The Eurozone survives and thrives amid new integration strategies spawned by the age of fiscal responsibility. But this is not before its weaker members survive near-death experiences. Debts of Greece, Portugal, Ireland and Spain are restructured in the first half of the decade, causing the banking system to recapitalize with help from the European Central Bank. By facing the debt crises head on, the Europeans adapt and change well ahead of the U.S.

We still believe this is the likely outcome.  However, the process of getting there is turning out to be painfully slow.  This should surprise no one who has ever tried to get a committee to decide anything, much less a committee of 17 governments! 

Germany, who holds the title of most fiscally responsible in the Eurozone, is holding tight on the bailout reins, forcing two things to happen:  (1) the weaker states to put in place meaningful fiscal reforms and (2) setting the stage for changes to the structure of the Eurozone that call for much tighter, centralized fiscal controls and strong penalties for non-compliance. 

Even though the markets may be impatient, Angela Merkel’s strategy is working.  Indeed, look no further than the fact that the heads of the governments of three weaker states – Greece, Spain and Italy – have all lost their jobs to fiscal conservatives who are supporters of the Eurozone policy trajectory. 

Next up, expect focus on the structural changes at the summit this weekend. 

These are all positive developments but there remains very difficult work ahead.  Most importantly, the banking system will need to come clean about the valuations of banks’ sovereign debt holdings. (As will the rest of the bondholders in a forced restructuring for the worst credits and a significant write down on the others.) It is already abundantly clear that they will need recapitalization.  TARP you say?  Not so fast. 

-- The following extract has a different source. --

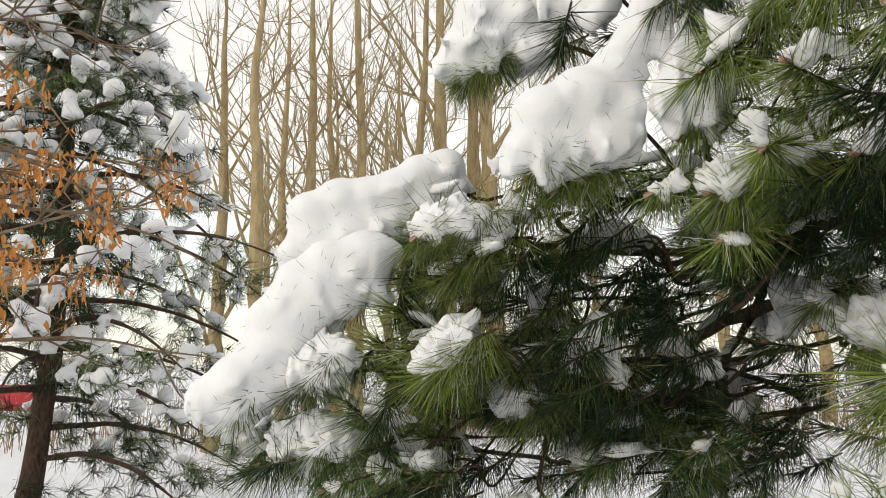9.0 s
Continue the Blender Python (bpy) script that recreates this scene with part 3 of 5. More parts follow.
snow([(0.156, 1.119, 0.631, 0.031), (0.137, 1.115, 0.620, 0.017)], tufts=1)
snow([(0.174, 1.232, 0.746, 0.035), (0.147, 1.244, 0.776, 0.023), (0.226, 1.237, 0.774, 0.025), (0.273, 1.236, 0.790, 0.021), (0.314, 1.234, 0.805, 0.023)], tufts=1)
snow([(-0.204, 1.139, 0.803, 0.026), (-0.160, 1.142, 0.786, 0.031), (-0.115, 1.142, 0.764, 0.026), (-0.078, 1.139, 0.743, 0.021)], tufts=1)
snow([(-0.294, 0.695, 0.430, 0.032), (-0.264, 0.709, 0.451, 0.032), (-0.233, 0.728, 0.479, 0.028), (-0.194, 0.734, 0.487, 0.026), (-0.262, 0.687, 0.418, 0.024), (-0.223, 0.706, 0.446, 0.024), (-0.179, 0.739, 0.494, 0.016), (-0.226, 0.693, 0.426, 0.016), (-0.310, 0.690, 0.423, 0.016)], tufts=3)
snow([(-0.180, 0.657, 0.445, 0.034), (-0.185, 0.626, 0.400, 0.040), (-0.145, 0.610, 0.376, 0.038), (-0.222, 0.616, 0.386, 0.038), (-0.275, 0.610, 0.378, 0.040), (-0.328, 0.595, 0.357, 0.040), (-0.373, 0.581, 0.336, 0.037), (-0.131, 0.632, 0.408, 0.028), (-0.243, 0.594, 0.354, 0.044), (-0.166, 0.592, 0.350, 0.044), (-0.303, 0.579, 0.332, 0.044), (-0.216, 0.638, 0.418, 0.020), (-0.158, 0.670, 0.464, 0.019), (-0.262, 0.630, 0.407, 0.017)], tufts=2, fan=False)
snow([(0.032, 0.955, 0.490, 0.032), (-0.004, 0.942, 0.475, 0.030), (0.097, 0.963, 0.500, 0.027), (0.084, 0.996, 0.550, 0.022)], tufts=1)
snow([(-0.053, 0.954, 0.415, 0.047), (-0.060, 0.929, 0.385, 0.052), (-0.013, 0.934, 0.384, 0.043)], tufts=2)
snow([(0.090, 0.704, 0.572, 0.025), (0.140, 0.727, 0.604, 0.022)], tufts=1)
# tips in the middle
snow([(0.332, 0.858, 1.164, 0.024), (0.359, 0.846, 1.134, 0.025), (0.342, 0.846, 1.110, 0.014), (0.402, 0.833, 1.138, 0.018), (0.421, 0.826, 1.132, 0.013), (0.373, 0.837, 1.109, 0.011)], tufts=2)
snow([(0.488, 0.883, 1.187, 0.027), (0.518, 0.870, 1.182, 0.030), (0.538, 0.857, 1.158, 0.024), (0.511, 0.866, 1.136, 0.021), (0.528, 0.854, 1.110, 0.011), (0.472, 0.887, 1.166, 0.015)], tufts=2)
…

In the fall of 2008, the US was able to put TARP in place (about $800 billion) without any concern on the part of the markets about the creditworthiness of the US Treasury.  In the Eurozone, no one’s credit is above reproach -- the recent downgrade by Standard & Poor’s just reinforced what markets already knew. Germany is the best but it doesn’t have nor does it want to offer the resources to bail out the entire European banking system.  That means a delicate dance will need to take place around how to structure the debt that will ultimately recapitalize the banks.  This will not be quick or easy. 

After the fiscal reforms and tight centralized controls are put in place, then we will see how this recapitalization plays out.  We think that some sort of Eurobond will be necessary but, with Germany in the lead once again, we expect the scope to be strictly limited to the “emergency” lending needed to recapitalize the banks.  All members of the Eurozone will be expected to share in the burden but how the weakest members, already swimming in debt, do so will be a difficult puzzle to solve. 

This process will grind on methodically over the coming year but it will move forward.  The alternative – a breakout of the Eurozone and failure of the common currency – is not in anyone’s interest.  Failure likely puts the entire region into depression – with no country emerging as a winner.  While the grinding continues, Europe will likely be in recession (negative GDP growth) and those who export to Europe will see a significant slowdown. 

From an investment perspective, we expect continued headline risk as good news is mixed with setbacks and delays.  And, with a third of the world’s economy in recession, it will be very difficult for the other two thirds to grow strongly.  Therefore, we will focus our efforts on finding investments that maximize exposure to growing markets and minimize exposure to Europe.  Looking a year or two out, we could easily find ourselves swapping the US for Europe in this equation – as Europe deals with its problems now and we wait until after the 2012 elections before even beginning a discussion.